* **PROBLEM DETAILS**: From the listing below, copy only the lines from the line that contains "# ---- helpers" to the line that contains "return made[ob]", counting those two lines as part of the copy.

┄┄┄┄┄┄

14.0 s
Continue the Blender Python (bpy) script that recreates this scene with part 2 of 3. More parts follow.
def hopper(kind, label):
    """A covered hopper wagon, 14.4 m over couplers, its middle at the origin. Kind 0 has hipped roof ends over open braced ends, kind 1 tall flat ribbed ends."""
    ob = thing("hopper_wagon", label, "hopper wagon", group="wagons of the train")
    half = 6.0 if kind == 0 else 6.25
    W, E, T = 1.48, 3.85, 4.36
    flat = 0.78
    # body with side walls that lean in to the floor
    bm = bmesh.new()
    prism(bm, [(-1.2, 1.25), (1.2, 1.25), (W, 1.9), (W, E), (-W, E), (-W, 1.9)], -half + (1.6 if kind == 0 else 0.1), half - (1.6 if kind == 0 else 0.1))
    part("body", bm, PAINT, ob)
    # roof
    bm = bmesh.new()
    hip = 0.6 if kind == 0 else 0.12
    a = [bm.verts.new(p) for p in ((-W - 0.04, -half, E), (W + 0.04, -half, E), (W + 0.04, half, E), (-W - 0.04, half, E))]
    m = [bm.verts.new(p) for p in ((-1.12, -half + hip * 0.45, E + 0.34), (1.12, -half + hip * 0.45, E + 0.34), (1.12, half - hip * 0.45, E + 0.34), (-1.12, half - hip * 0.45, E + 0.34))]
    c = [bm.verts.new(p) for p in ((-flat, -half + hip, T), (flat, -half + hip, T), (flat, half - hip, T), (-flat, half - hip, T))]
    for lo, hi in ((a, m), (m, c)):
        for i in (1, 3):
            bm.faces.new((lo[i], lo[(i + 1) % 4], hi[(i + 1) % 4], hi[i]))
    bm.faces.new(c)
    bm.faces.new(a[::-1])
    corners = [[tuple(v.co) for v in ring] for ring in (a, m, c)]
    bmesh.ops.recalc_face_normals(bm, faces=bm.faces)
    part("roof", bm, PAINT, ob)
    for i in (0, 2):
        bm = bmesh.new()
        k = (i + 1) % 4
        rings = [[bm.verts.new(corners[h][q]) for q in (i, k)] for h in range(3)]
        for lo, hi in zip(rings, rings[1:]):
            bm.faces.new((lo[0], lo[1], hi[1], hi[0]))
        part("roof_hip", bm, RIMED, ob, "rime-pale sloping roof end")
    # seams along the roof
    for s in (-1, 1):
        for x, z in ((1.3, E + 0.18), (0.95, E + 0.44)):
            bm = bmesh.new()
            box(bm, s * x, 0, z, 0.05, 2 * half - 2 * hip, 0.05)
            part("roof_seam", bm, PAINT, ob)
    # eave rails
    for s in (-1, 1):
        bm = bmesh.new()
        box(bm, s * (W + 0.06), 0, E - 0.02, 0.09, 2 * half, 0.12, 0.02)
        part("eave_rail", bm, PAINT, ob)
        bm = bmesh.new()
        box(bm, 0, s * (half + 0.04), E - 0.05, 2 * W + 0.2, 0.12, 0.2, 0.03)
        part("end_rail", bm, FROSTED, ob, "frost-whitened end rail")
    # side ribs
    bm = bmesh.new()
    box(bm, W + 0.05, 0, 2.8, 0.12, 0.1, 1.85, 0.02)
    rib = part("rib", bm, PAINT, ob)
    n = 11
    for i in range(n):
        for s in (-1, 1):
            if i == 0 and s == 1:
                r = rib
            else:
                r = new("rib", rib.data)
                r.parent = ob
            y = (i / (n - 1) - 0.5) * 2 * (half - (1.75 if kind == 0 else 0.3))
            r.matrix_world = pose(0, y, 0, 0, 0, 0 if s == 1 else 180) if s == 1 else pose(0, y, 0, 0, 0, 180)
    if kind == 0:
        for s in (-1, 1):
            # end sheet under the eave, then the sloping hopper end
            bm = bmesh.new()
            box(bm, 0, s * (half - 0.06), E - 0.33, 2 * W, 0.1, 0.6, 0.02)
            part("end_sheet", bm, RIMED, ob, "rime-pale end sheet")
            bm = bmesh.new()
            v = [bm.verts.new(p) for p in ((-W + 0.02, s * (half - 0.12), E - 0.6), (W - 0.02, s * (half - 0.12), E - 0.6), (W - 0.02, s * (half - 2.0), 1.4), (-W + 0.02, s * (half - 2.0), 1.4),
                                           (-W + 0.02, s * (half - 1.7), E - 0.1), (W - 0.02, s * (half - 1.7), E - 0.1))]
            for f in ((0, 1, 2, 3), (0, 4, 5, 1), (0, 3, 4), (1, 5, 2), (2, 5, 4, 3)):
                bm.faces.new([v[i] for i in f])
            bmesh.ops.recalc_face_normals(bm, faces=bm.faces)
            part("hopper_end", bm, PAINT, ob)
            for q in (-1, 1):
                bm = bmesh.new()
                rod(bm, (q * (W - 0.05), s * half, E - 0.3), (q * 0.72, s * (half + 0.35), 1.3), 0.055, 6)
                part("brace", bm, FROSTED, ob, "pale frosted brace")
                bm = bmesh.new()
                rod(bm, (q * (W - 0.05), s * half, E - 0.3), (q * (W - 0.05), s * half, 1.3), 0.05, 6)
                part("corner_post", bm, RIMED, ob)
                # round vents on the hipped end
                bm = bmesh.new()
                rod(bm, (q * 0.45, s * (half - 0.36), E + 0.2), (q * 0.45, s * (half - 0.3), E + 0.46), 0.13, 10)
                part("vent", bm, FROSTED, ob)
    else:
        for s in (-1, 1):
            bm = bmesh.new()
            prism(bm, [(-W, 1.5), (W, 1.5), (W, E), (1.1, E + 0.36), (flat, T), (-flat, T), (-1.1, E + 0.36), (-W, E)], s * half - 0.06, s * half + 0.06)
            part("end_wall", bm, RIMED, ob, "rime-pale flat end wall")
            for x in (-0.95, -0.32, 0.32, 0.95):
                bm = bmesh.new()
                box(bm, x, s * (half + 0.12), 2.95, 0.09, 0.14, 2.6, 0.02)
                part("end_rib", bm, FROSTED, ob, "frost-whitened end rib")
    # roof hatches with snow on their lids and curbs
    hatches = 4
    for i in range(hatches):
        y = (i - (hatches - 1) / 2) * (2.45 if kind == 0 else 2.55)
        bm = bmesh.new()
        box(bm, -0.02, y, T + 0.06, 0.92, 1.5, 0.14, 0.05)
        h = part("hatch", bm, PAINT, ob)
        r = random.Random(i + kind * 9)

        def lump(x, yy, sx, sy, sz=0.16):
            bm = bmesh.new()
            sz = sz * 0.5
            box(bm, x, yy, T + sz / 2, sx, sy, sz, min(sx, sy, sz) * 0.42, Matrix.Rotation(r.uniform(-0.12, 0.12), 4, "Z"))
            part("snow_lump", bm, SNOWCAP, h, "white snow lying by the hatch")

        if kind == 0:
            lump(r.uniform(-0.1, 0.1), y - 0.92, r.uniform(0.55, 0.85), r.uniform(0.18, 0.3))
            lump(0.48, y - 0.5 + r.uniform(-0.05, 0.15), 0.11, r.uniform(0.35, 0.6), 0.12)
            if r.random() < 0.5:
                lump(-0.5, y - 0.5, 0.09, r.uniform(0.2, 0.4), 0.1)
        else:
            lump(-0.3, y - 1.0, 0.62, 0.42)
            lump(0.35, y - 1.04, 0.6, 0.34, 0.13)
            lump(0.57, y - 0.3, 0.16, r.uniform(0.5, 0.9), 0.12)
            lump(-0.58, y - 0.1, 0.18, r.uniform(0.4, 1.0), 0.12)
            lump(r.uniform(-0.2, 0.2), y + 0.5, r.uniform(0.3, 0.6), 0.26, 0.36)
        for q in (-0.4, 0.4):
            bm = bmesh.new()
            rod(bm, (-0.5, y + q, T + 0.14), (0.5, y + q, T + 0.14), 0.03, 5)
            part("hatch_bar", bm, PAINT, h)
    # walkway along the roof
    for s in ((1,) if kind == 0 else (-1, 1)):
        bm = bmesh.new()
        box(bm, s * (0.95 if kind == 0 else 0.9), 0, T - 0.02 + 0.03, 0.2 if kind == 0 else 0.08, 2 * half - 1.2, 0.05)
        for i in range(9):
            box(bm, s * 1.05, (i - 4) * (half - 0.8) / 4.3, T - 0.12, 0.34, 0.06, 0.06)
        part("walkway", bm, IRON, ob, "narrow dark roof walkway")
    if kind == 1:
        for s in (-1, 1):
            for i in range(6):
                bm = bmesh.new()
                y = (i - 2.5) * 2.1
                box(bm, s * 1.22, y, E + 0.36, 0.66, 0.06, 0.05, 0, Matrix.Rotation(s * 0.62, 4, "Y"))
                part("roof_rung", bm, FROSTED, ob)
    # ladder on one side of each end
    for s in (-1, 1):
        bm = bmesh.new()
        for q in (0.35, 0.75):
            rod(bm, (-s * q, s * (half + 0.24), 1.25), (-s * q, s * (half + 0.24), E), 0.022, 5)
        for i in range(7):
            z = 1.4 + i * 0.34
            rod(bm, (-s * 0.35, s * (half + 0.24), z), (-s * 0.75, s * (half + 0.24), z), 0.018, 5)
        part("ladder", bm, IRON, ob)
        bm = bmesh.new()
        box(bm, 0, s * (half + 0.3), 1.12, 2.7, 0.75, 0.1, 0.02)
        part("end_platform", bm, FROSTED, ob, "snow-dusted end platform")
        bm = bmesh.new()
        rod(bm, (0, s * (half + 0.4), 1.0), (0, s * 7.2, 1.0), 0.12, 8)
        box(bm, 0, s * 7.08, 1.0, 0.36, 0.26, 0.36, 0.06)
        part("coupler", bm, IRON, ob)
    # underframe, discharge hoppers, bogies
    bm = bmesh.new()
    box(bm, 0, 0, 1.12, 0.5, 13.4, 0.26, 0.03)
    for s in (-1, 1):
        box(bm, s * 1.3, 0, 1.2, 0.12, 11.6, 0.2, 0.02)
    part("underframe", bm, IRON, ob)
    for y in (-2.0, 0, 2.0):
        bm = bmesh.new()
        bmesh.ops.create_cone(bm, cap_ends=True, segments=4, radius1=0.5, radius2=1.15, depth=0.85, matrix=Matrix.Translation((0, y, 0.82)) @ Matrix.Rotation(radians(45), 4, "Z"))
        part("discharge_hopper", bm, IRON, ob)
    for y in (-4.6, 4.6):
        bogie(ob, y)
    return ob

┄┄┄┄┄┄

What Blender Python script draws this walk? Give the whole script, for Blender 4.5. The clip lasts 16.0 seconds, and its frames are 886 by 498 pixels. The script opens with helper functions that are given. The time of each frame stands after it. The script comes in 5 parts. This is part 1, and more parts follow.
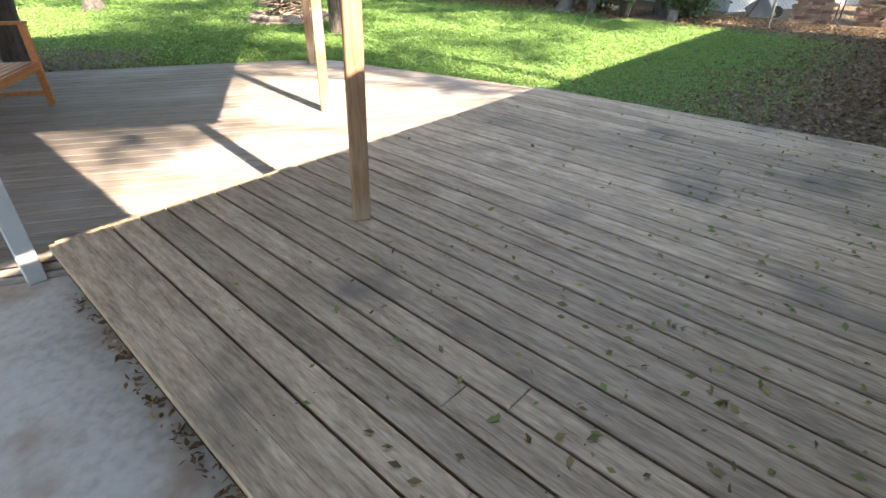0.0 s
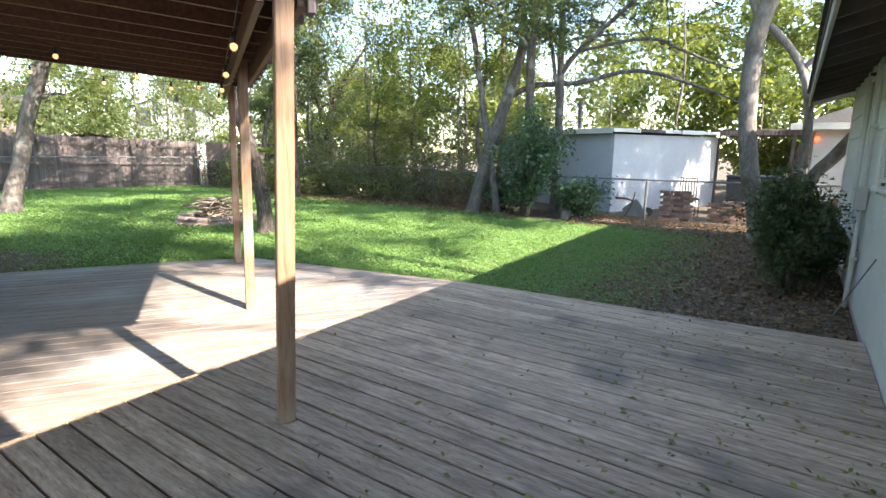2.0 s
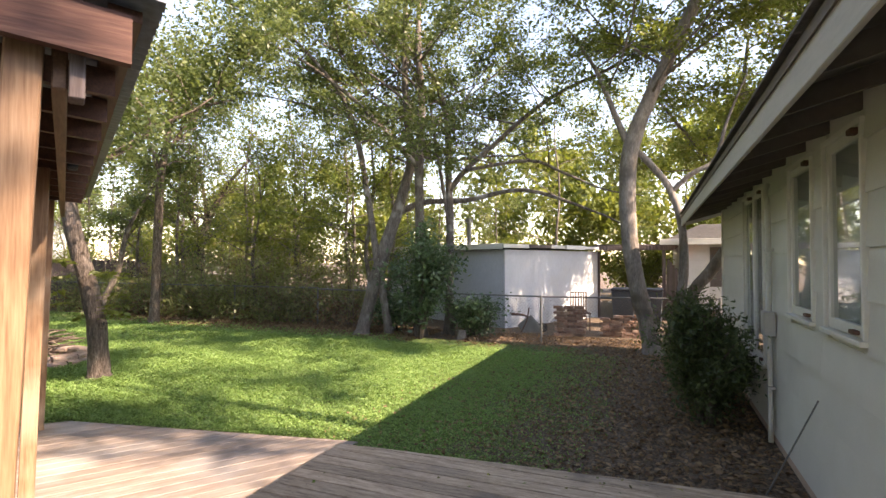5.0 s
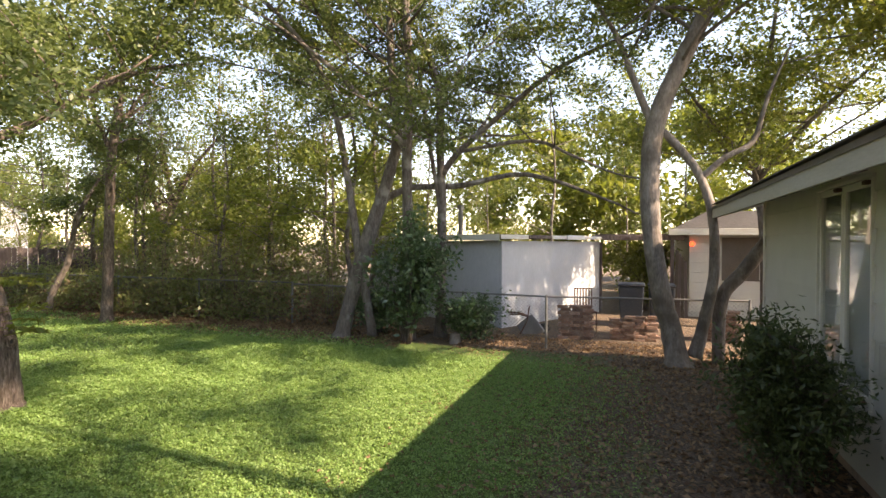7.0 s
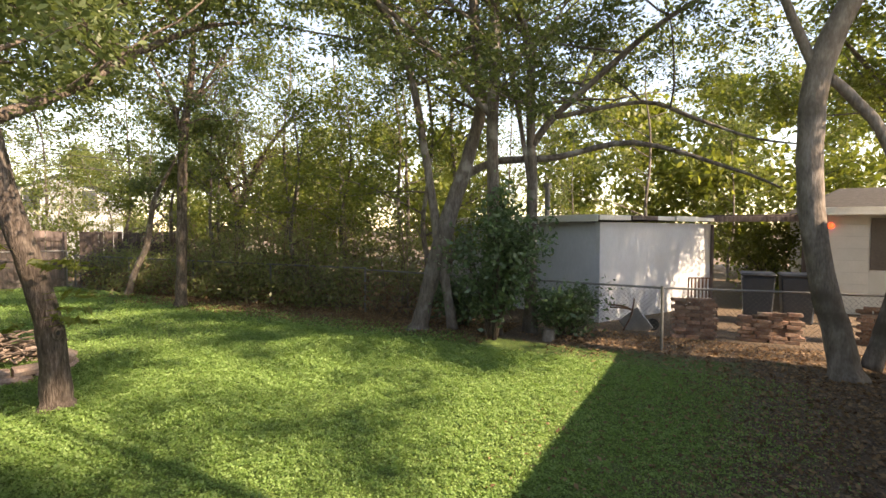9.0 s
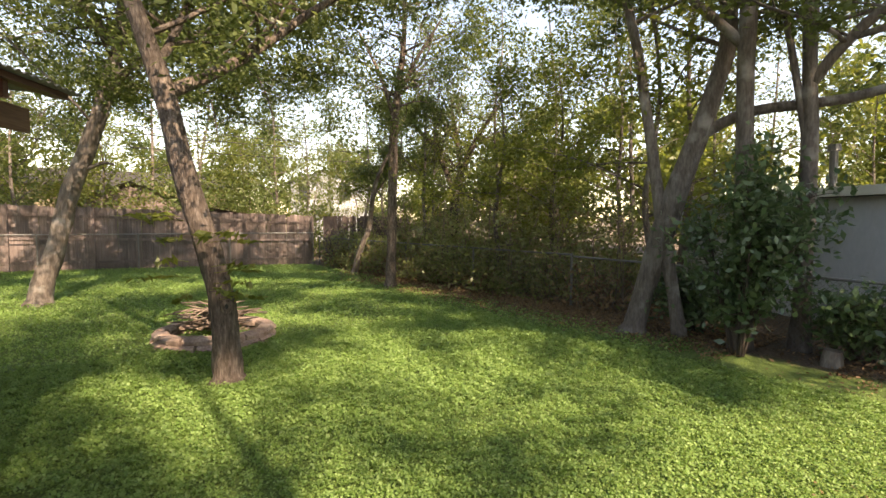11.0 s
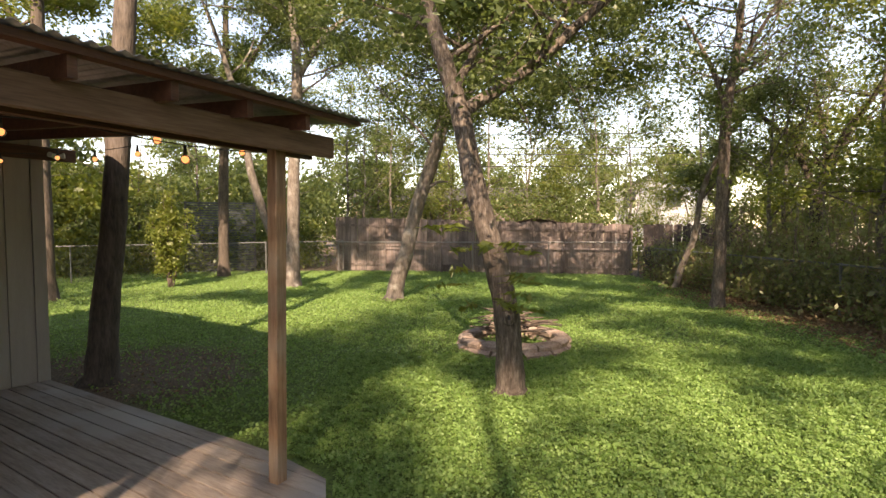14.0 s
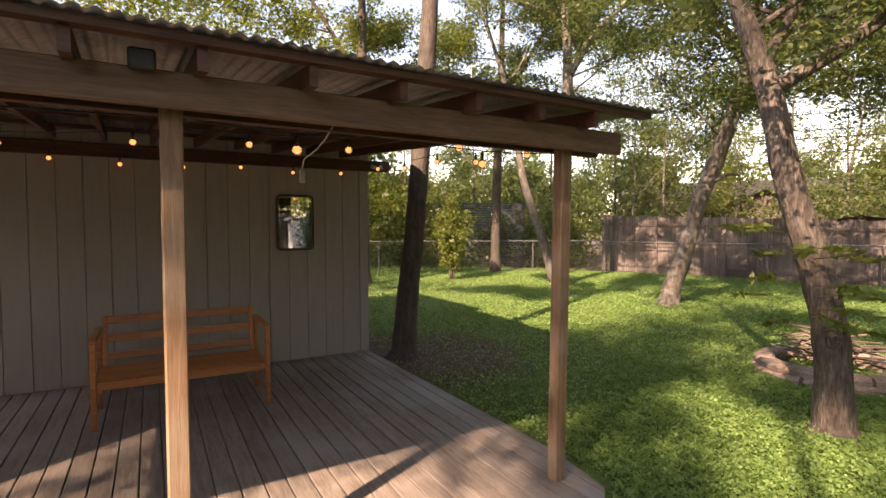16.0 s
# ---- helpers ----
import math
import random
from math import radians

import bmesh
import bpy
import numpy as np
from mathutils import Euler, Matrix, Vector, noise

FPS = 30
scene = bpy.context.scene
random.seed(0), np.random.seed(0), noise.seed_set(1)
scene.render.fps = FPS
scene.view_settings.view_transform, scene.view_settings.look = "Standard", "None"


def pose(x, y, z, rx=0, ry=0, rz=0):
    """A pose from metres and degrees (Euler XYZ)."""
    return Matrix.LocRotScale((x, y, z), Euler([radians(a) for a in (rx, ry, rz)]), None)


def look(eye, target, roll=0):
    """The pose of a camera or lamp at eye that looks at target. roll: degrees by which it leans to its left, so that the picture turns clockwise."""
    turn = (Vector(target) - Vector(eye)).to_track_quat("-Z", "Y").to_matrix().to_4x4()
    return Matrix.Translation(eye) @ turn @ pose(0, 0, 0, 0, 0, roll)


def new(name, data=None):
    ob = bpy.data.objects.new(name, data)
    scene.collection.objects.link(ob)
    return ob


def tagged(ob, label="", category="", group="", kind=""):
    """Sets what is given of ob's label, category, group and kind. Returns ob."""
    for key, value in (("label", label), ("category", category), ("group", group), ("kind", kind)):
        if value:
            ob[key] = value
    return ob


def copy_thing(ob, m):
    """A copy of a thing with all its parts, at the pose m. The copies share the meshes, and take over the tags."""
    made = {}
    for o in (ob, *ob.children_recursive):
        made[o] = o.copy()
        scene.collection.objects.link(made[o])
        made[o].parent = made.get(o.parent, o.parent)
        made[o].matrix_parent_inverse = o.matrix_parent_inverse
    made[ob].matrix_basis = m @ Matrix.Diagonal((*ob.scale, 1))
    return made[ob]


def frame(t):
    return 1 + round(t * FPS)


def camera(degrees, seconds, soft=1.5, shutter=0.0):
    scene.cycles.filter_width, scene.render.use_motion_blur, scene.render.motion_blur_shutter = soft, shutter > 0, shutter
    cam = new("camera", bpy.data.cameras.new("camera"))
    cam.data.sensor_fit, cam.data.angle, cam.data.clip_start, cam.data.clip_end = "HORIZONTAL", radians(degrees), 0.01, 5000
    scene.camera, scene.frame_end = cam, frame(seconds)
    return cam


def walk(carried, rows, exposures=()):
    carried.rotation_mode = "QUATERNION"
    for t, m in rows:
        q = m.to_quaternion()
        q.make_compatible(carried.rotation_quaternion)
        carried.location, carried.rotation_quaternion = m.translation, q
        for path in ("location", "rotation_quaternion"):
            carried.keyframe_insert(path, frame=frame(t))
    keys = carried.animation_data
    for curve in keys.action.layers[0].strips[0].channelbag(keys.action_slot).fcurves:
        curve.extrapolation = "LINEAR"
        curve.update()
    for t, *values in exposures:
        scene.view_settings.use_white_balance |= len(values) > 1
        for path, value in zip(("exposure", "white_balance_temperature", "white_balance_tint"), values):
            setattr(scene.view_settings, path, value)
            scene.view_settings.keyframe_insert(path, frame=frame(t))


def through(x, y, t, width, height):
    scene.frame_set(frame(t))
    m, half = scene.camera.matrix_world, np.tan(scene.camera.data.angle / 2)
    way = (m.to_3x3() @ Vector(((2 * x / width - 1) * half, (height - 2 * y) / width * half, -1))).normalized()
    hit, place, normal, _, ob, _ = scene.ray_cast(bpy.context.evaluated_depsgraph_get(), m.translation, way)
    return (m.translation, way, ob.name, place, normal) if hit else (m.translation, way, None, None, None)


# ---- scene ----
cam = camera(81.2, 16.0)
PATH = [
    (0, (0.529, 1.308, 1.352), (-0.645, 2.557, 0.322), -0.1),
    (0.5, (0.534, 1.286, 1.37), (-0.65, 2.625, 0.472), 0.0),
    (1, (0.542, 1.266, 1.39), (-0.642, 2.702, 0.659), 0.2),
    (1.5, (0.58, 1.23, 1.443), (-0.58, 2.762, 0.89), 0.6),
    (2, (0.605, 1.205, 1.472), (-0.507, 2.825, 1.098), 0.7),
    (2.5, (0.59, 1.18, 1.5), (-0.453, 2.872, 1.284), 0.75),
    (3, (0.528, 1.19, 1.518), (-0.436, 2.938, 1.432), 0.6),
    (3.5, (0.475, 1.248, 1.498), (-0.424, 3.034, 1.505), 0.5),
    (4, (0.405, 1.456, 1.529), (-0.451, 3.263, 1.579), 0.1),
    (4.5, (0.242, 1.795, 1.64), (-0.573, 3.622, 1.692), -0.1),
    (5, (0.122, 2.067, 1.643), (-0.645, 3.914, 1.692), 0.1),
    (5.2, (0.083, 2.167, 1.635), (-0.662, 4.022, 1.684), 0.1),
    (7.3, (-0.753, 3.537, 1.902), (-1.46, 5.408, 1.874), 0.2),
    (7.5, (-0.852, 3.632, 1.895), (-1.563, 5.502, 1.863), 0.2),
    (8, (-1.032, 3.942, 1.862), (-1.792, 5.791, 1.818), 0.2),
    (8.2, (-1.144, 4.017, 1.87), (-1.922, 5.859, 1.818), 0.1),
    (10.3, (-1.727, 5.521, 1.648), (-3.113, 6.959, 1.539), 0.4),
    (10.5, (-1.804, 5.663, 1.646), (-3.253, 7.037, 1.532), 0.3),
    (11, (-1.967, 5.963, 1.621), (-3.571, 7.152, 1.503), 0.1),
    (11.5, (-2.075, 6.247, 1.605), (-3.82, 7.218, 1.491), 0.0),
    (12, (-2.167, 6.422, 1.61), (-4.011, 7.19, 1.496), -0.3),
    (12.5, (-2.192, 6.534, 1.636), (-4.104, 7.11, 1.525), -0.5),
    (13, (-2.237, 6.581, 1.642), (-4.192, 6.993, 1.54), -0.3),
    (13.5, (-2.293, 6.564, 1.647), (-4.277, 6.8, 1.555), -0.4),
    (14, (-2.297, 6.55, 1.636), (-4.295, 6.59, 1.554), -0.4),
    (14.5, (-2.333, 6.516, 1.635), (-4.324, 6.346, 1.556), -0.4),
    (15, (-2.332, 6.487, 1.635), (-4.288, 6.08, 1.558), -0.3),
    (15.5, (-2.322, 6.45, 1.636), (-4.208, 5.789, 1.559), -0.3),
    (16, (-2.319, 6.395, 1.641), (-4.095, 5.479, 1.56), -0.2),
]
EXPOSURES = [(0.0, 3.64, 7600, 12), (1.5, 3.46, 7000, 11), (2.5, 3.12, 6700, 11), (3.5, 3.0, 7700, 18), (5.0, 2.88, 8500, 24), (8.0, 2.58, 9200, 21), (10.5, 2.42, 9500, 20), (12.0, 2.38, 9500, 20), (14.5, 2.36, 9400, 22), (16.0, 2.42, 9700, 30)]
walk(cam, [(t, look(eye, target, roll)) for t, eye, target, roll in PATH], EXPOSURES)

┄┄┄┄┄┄

* **SOLUTION BELOW**:
# ---- helpers ----
import math
import random
from math import radians

import bmesh
import bpy
import numpy as np
from mathutils import Euler, Matrix, Vector, noise

FPS = 30
scene = bpy.context.scene
random.seed(0), np.random.seed(0), noise.seed_set(1)
scene.render.fps = FPS
scene.view_settings.view_transform, scene.view_settings.look = "Standard", "None"


def pose(x, y, z, rx=0, ry=0, rz=0):
    """A pose from metres and degrees (Euler XYZ)."""
    return Matrix.LocRotScale((x, y, z), Euler([radians(a) for a in (rx, ry, rz)]), None)


def look(eye, target, roll=0):
    """The pose of a camera or lamp at eye that looks at target. roll: degrees by which it leans to its left, so that the picture turns clockwise."""
    turn = (Vector(target) - Vector(eye)).to_track_quat("-Z", "Y").to_matrix().to_4x4()
    return Matrix.Translation(eye) @ turn @ pose(0, 0, 0, 0, 0, roll)


def new(name, data=None):
    ob = bpy.data.objects.new(name, data)
    scene.collection.objects.link(ob)
    return ob


def tagged(ob, label="", category="", group="", kind=""):
    """Sets what is given of ob's label, category, group and kind. Returns ob."""
    for key, value in (("label", label), ("category", category), ("group", group), ("kind", kind)):
        if value:
            ob[key] = value
    return ob


def copy_thing(ob, m):
    """A copy of a thing with all its parts, at the pose m. The copies share the meshes, and take over the tags."""
    made = {}
    for o in (ob, *ob.children_recursive):
        made[o] = o.copy()
        scene.collection.objects.link(made[o])
        made[o].parent = made.get(o.parent, o.parent)
        made[o].matrix_parent_inverse = o.matrix_parent_inverse
    made[ob].matrix_basis = m @ Matrix.Diagonal((*ob.scale, 1))
    return made[ob]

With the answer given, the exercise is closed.